STORED DATA:
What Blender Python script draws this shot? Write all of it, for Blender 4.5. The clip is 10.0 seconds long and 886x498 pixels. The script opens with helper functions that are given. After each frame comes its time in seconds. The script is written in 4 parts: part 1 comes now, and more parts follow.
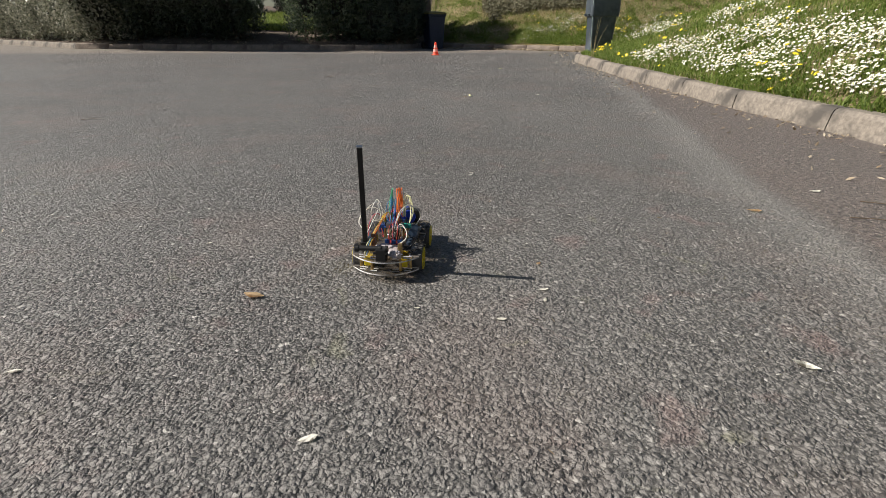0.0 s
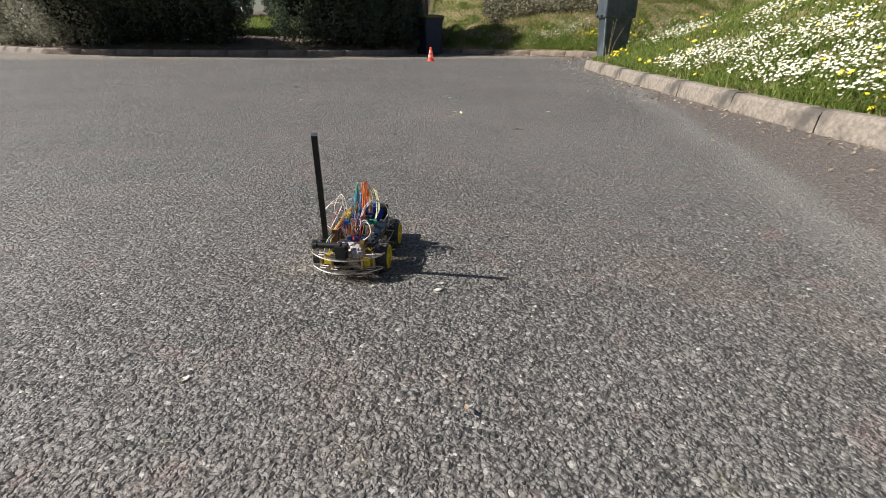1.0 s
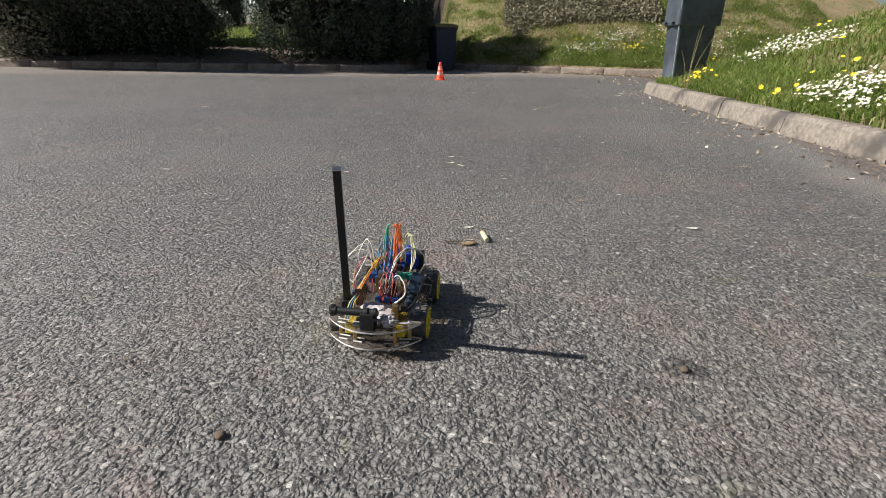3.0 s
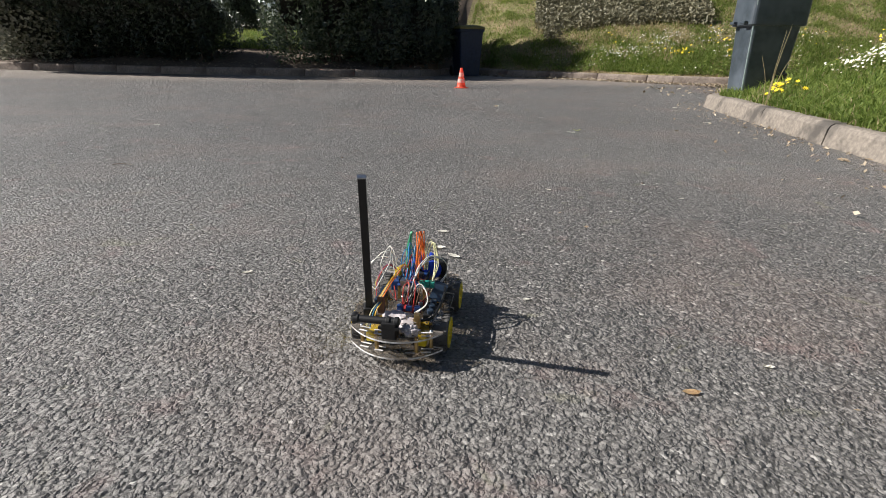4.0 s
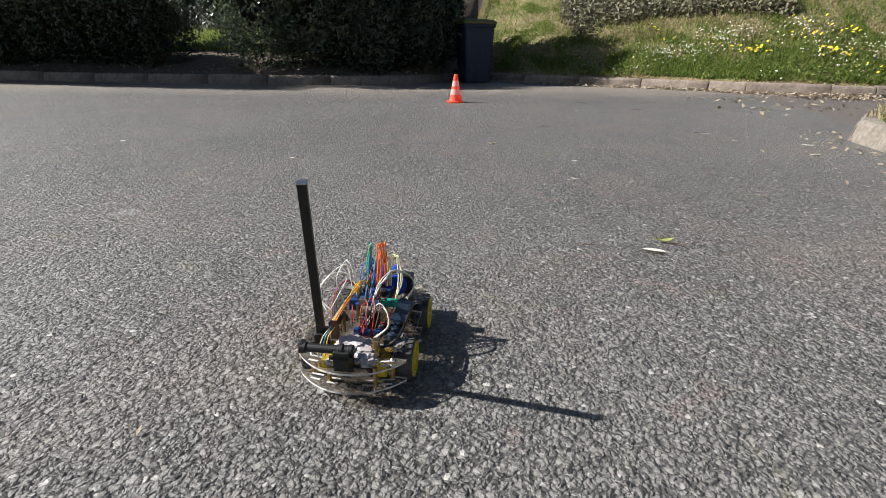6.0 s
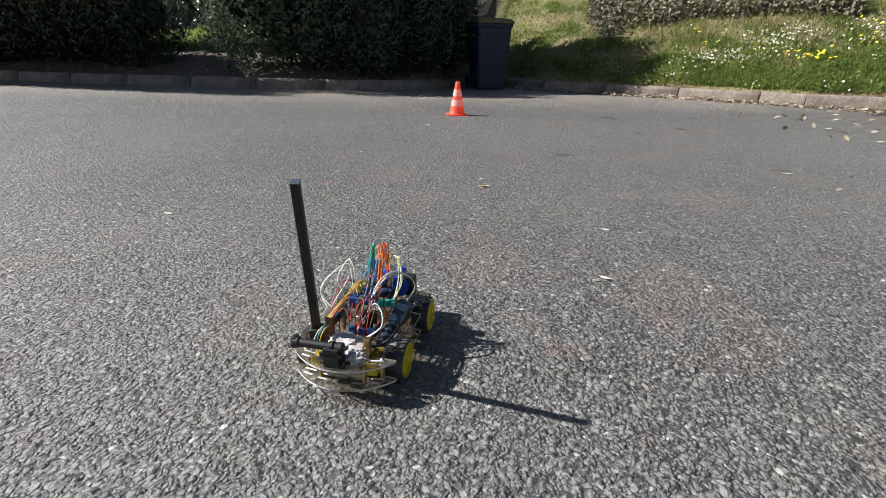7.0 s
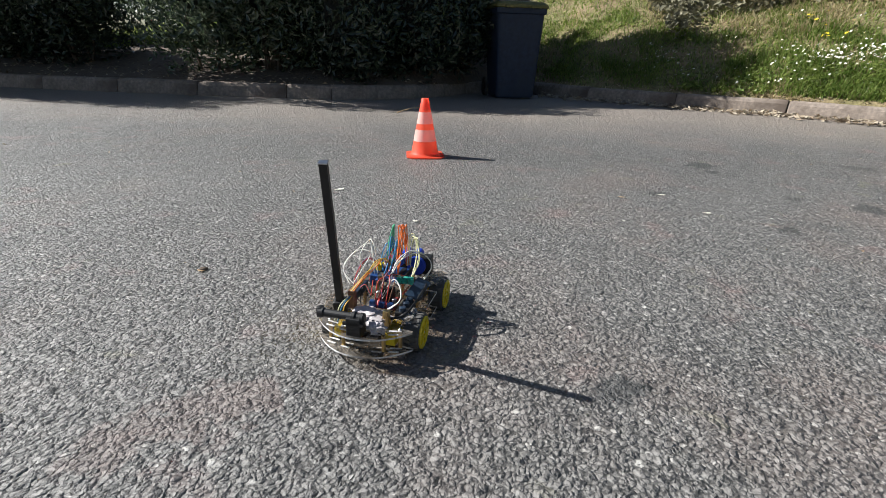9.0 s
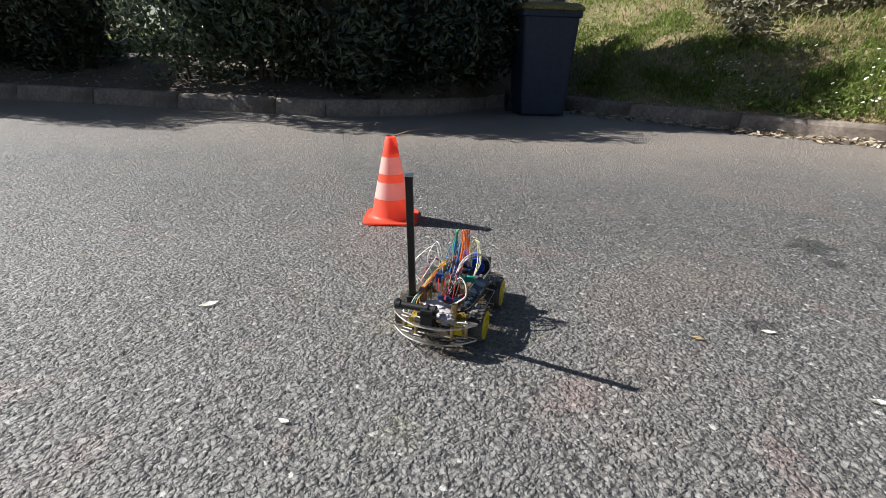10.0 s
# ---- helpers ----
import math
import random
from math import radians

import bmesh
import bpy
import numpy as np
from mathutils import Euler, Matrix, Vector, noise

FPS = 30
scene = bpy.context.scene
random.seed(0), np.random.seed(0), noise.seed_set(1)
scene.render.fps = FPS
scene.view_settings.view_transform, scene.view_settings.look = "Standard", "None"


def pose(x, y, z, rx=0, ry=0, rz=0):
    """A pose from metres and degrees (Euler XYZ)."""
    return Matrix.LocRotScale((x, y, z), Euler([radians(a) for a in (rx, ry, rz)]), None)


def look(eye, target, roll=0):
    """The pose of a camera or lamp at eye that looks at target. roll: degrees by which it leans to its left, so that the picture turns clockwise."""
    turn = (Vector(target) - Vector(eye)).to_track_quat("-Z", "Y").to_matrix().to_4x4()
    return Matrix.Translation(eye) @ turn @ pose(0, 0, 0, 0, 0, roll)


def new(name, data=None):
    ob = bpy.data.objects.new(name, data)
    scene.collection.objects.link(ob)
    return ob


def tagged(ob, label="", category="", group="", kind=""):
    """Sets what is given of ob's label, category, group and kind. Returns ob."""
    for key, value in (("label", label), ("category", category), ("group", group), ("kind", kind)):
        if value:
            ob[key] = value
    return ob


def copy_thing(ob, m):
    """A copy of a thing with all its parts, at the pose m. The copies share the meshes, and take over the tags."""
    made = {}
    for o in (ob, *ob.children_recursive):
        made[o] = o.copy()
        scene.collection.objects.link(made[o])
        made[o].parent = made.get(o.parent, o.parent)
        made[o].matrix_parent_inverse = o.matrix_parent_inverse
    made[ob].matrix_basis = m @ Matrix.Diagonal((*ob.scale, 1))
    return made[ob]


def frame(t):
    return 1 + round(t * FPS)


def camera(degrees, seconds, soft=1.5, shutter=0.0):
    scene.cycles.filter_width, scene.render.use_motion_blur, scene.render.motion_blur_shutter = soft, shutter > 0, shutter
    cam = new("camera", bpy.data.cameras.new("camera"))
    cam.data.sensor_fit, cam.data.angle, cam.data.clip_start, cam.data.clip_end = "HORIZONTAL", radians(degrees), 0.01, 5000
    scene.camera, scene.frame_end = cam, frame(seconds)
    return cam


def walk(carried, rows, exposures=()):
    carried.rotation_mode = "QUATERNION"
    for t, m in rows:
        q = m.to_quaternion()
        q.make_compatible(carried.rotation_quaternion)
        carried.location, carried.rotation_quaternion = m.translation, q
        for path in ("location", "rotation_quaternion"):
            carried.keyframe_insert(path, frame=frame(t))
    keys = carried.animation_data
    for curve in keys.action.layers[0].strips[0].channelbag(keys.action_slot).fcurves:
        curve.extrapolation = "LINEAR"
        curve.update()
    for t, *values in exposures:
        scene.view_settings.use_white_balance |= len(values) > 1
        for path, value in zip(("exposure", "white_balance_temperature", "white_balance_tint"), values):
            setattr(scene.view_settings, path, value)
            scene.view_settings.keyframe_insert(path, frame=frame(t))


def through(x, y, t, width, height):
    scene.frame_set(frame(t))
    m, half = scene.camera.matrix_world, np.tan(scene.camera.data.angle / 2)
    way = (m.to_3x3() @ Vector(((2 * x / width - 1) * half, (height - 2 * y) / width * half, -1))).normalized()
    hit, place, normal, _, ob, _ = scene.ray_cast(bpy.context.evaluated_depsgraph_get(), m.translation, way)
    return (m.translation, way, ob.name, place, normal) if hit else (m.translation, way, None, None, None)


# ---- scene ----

SHORT EXERCISE: Return each line exactly as written. Any picture gets left out.

ANSWER FOR THIS EXERCISE:
What Blender Python script draws this shot? Write all of it, for Blender 4.5. The clip is 10.0 seconds long and 886x498 pixels. The script opens with helper functions that are given. After each frame comes its time in seconds. The script is written in 4 parts: part 1 comes now, and more parts follow.
0.0 s
1.0 s
3.0 s
4.0 s
6.0 s
7.0 s
9.0 s
10.0 s
# ---- helpers ----
import math
import random
from math import radians

import bmesh
import bpy
import numpy as np
from mathutils import Euler, Matrix, Vector, noise

FPS = 30
scene = bpy.context.scene
random.seed(0), np.random.seed(0), noise.seed_set(1)
scene.render.fps = FPS
scene.view_settings.view_transform, scene.view_settings.look = "Standard", "None"


def pose(x, y, z, rx=0, ry=0, rz=0):
    """A pose from metres and degrees (Euler XYZ)."""
    return Matrix.LocRotScale((x, y, z), Euler([radians(a) for a in (rx, ry, rz)]), None)


def look(eye, target, roll=0):
    """The pose of a camera or lamp at eye that looks at target. roll: degrees by which it leans to its left, so that the picture turns clockwise."""
    turn = (Vector(target) - Vector(eye)).to_track_quat("-Z", "Y").to_matrix().to_4x4()
    return Matrix.Translation(eye) @ turn @ pose(0, 0, 0, 0, 0, roll)


def new(name, data=None):
    ob = bpy.data.objects.new(name, data)
    scene.collection.objects.link(ob)
    return ob


def tagged(ob, label="", category="", group="", kind=""):
    """Sets what is given of ob's label, category, group and kind. Returns ob."""
    for key, value in (("label", label), ("category", category), ("group", group), ("kind", kind)):
        if value:
            ob[key] = value
    return ob


def copy_thing(ob, m):
    """A copy of a thing with all its parts, at the pose m. The copies share the meshes, and take over the tags."""
    made = {}
    for o in (ob, *ob.children_recursive):
        made[o] = o.copy()
        scene.collection.objects.link(made[o])
        made[o].parent = made.get(o.parent, o.parent)
        made[o].matrix_parent_inverse = o.matrix_parent_inverse
    made[ob].matrix_basis = m @ Matrix.Diagonal((*ob.scale, 1))
    return made[ob]


def frame(t):
    return 1 + round(t * FPS)


def camera(degrees, seconds, soft=1.5, shutter=0.0):
    scene.cycles.filter_width, scene.render.use_motion_blur, scene.render.motion_blur_shutter = soft, shutter > 0, shutter
    cam = new("camera", bpy.data.cameras.new("camera"))
    cam.data.sensor_fit, cam.data.angle, cam.data.clip_start, cam.data.clip_end = "HORIZONTAL", radians(degrees), 0.01, 5000
    scene.camera, scene.frame_end = cam, frame(seconds)
    return cam


def walk(carried, rows, exposures=()):
    carried.rotation_mode = "QUATERNION"
    for t, m in rows:
        q = m.to_quaternion()
        q.make_compatible(carried.rotation_quaternion)
        carried.location, carried.rotation_quaternion = m.translation, q
        for path in ("location", "rotation_quaternion"):
            carried.keyframe_insert(path, frame=frame(t))
    keys = carried.animation_data
    for curve in keys.action.layers[0].strips[0].channelbag(keys.action_slot).fcurves:
        curve.extrapolation = "LINEAR"
        curve.update()
    for t, *values in exposures:
        scene.view_settings.use_white_balance |= len(values) > 1
        for path, value in zip(("exposure", "white_balance_temperature", "white_balance_tint"), values):
            setattr(scene.view_settings, path, value)
            scene.view_settings.keyframe_insert(path, frame=frame(t))


def through(x, y, t, width, height):
    scene.frame_set(frame(t))
    m, half = scene.camera.matrix_world, np.tan(scene.camera.data.angle / 2)
    way = (m.to_3x3() @ Vector(((2 * x / width - 1) * half, (height - 2 * y) / width * half, -1))).normalized()
    hit, place, normal, _, ob, _ = scene.ray_cast(bpy.context.evaluated_depsgraph_get(), m.translation, way)
    return (m.translation, way, ob.name, place, normal) if hit else (m.translation, way, None, None, None)


# ---- scene ----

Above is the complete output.